▸ Do this
Omit all images. Write out the rest of the material exactly.

--*--

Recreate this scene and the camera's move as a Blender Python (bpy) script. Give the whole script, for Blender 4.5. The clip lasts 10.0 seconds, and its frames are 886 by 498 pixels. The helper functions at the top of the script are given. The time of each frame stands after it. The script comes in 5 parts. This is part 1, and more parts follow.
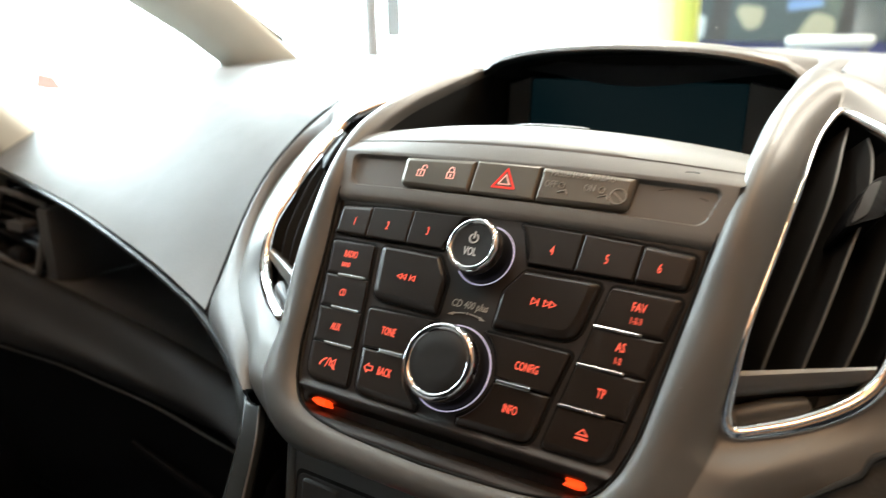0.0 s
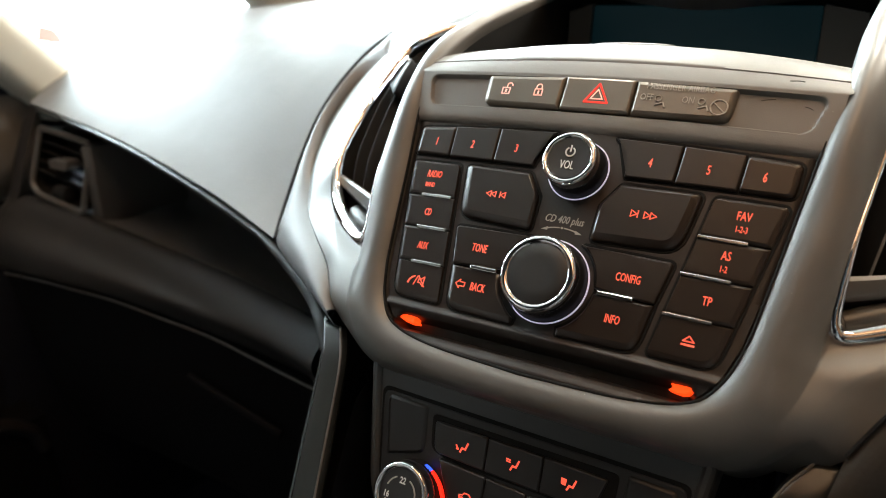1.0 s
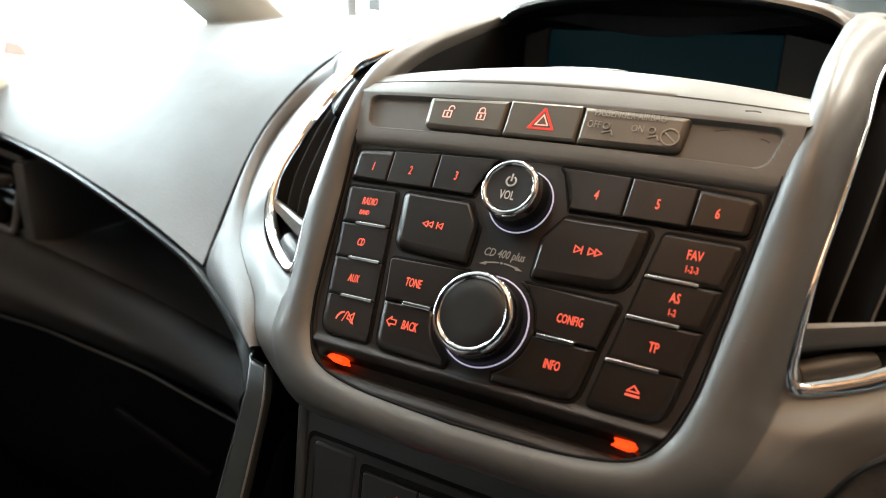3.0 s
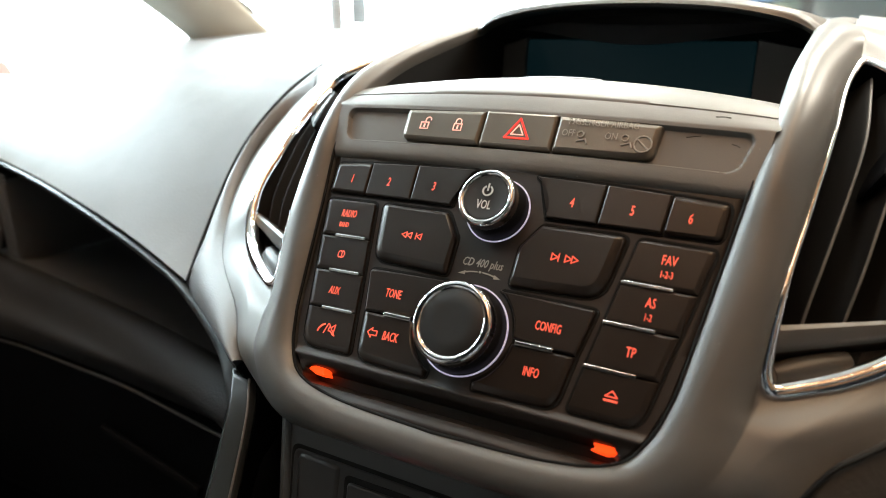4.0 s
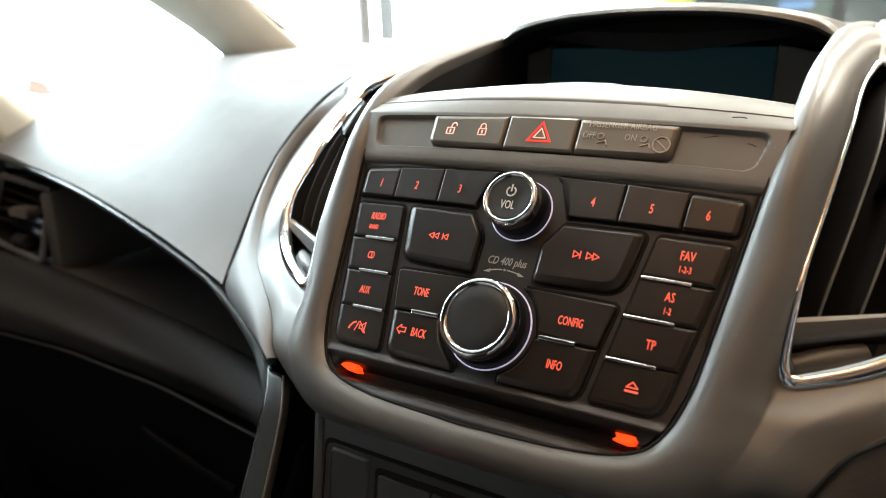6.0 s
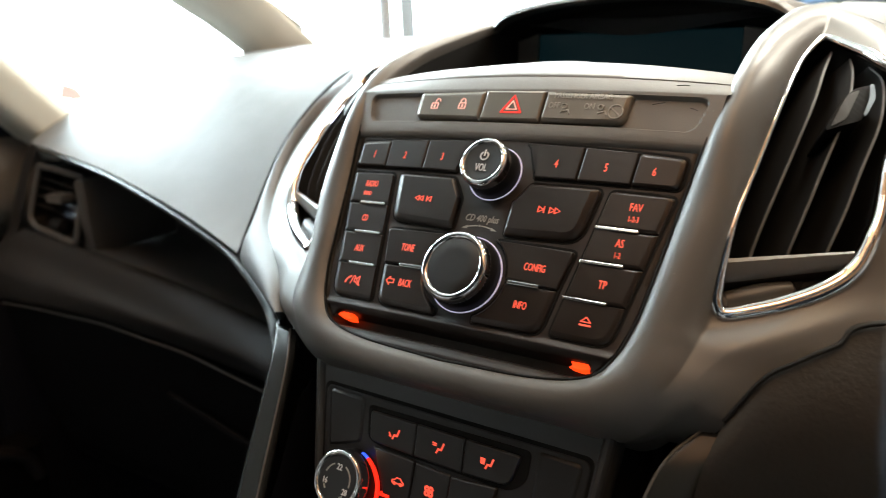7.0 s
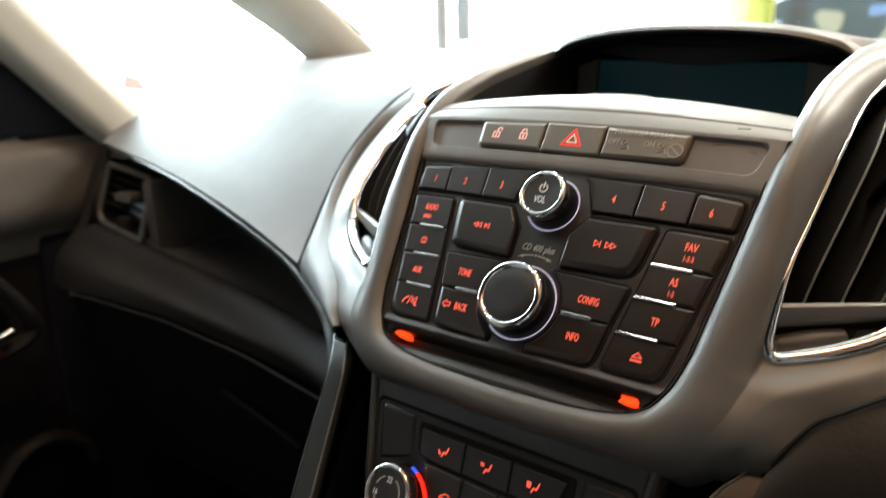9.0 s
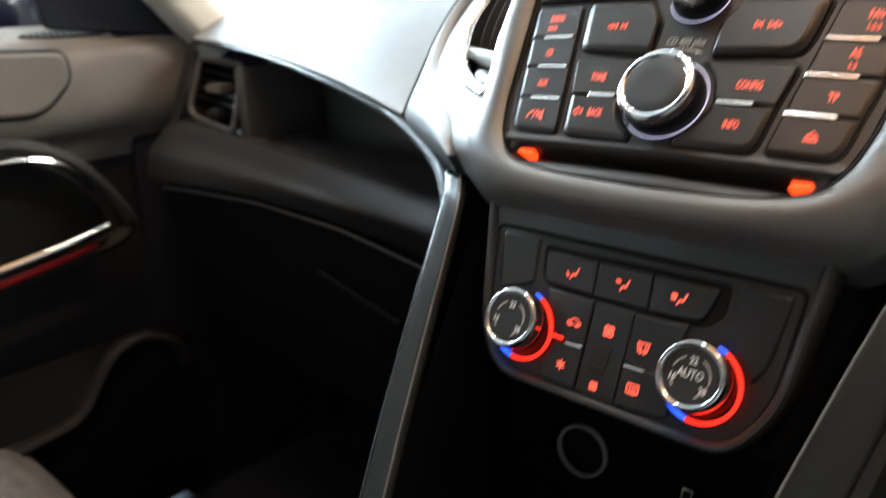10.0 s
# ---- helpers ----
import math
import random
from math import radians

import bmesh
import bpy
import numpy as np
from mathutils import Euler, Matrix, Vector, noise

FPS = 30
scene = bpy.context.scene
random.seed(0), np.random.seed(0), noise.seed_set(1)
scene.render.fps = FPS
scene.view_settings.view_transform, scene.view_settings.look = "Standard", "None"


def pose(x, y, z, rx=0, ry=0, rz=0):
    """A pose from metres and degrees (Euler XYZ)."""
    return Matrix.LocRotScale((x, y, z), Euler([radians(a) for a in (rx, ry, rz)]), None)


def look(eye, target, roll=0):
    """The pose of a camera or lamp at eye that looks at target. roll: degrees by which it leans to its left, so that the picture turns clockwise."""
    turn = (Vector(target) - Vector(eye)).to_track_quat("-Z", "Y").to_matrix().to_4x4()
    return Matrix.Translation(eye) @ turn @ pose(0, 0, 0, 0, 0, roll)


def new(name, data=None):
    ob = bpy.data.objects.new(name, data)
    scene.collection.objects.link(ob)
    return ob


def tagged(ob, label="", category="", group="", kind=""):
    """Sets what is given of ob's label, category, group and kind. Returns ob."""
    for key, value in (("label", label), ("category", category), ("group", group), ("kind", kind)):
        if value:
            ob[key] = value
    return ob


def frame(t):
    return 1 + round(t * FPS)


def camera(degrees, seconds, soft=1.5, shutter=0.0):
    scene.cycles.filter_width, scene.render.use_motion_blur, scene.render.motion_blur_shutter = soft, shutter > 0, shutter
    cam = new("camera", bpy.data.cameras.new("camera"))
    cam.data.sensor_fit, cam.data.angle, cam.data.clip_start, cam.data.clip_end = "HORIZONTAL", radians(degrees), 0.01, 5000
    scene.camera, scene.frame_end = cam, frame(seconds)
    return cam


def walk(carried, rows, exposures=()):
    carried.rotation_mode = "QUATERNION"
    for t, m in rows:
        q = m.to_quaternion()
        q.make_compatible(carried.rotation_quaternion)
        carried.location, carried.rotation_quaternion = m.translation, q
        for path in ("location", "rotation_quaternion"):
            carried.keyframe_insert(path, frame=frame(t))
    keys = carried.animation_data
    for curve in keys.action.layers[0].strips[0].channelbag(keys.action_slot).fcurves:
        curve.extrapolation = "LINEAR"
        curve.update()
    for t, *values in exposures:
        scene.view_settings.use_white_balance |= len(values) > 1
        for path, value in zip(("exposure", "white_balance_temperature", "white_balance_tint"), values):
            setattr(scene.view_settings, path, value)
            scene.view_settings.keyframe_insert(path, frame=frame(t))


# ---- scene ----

--*--

▸ The completed task
Recreate this scene and the camera's move as a Blender Python (bpy) script. Give the whole script, for Blender 4.5. The clip lasts 10.0 seconds, and its frames are 886 by 498 pixels. The helper functions at the top of the script are given. The time of each frame stands after it. The script comes in 5 parts. This is part 1, and more parts follow.
0.0 s
1.0 s
3.0 s
4.0 s
6.0 s
7.0 s
9.0 s
10.0 s
# ---- helpers ----
import math
import random
from math import radians

import bmesh
import bpy
import numpy as np
from mathutils import Euler, Matrix, Vector, noise

FPS = 30
scene = bpy.context.scene
random.seed(0), np.random.seed(0), noise.seed_set(1)
scene.render.fps = FPS
scene.view_settings.view_transform, scene.view_settings.look = "Standard", "None"


def pose(x, y, z, rx=0, ry=0, rz=0):
    """A pose from metres and degrees (Euler XYZ)."""
    return Matrix.LocRotScale((x, y, z), Euler([radians(a) for a in (rx, ry, rz)]), None)


def look(eye, target, roll=0):
    """The pose of a camera or lamp at eye that looks at target. roll: degrees by which it leans to its left, so that the picture turns clockwise."""
    turn = (Vector(target) - Vector(eye)).to_track_quat("-Z", "Y").to_matrix().to_4x4()
    return Matrix.Translation(eye) @ turn @ pose(0, 0, 0, 0, 0, roll)


def new(name, data=None):
    ob = bpy.data.objects.new(name, data)
    scene.collection.objects.link(ob)
    return ob


def tagged(ob, label="", category="", group="", kind=""):
    """Sets what is given of ob's label, category, group and kind. Returns ob."""
    for key, value in (("label", label), ("category", category), ("group", group), ("kind", kind)):
        if value:
            ob[key] = value
    return ob


def frame(t):
    return 1 + round(t * FPS)


def camera(degrees, seconds, soft=1.5, shutter=0.0):
    scene.cycles.filter_width, scene.render.use_motion_blur, scene.render.motion_blur_shutter = soft, shutter > 0, shutter
    cam = new("camera", bpy.data.cameras.new("camera"))
    cam.data.sensor_fit, cam.data.angle, cam.data.clip_start, cam.data.clip_end = "HORIZONTAL", radians(degrees), 0.01, 5000
    scene.camera, scene.frame_end = cam, frame(seconds)
    return cam


def walk(carried, rows, exposures=()):
    carried.rotation_mode = "QUATERNION"
    for t, m in rows:
        q = m.to_quaternion()
        q.make_compatible(carried.rotation_quaternion)
        carried.location, carried.rotation_quaternion = m.translation, q
        for path in ("location", "rotation_quaternion"):
            carried.keyframe_insert(path, frame=frame(t))
    keys = carried.animation_data
    for curve in keys.action.layers[0].strips[0].channelbag(keys.action_slot).fcurves:
        curve.extrapolation = "LINEAR"
        curve.update()
    for t, *values in exposures:
        scene.view_settings.use_white_balance |= len(values) > 1
        for path, value in zip(("exposure", "white_balance_temperature", "white_balance_tint"), values):
            setattr(scene.view_settings, path, value)
            scene.view_settings.keyframe_insert(path, frame=frame(t))


# ---- scene ----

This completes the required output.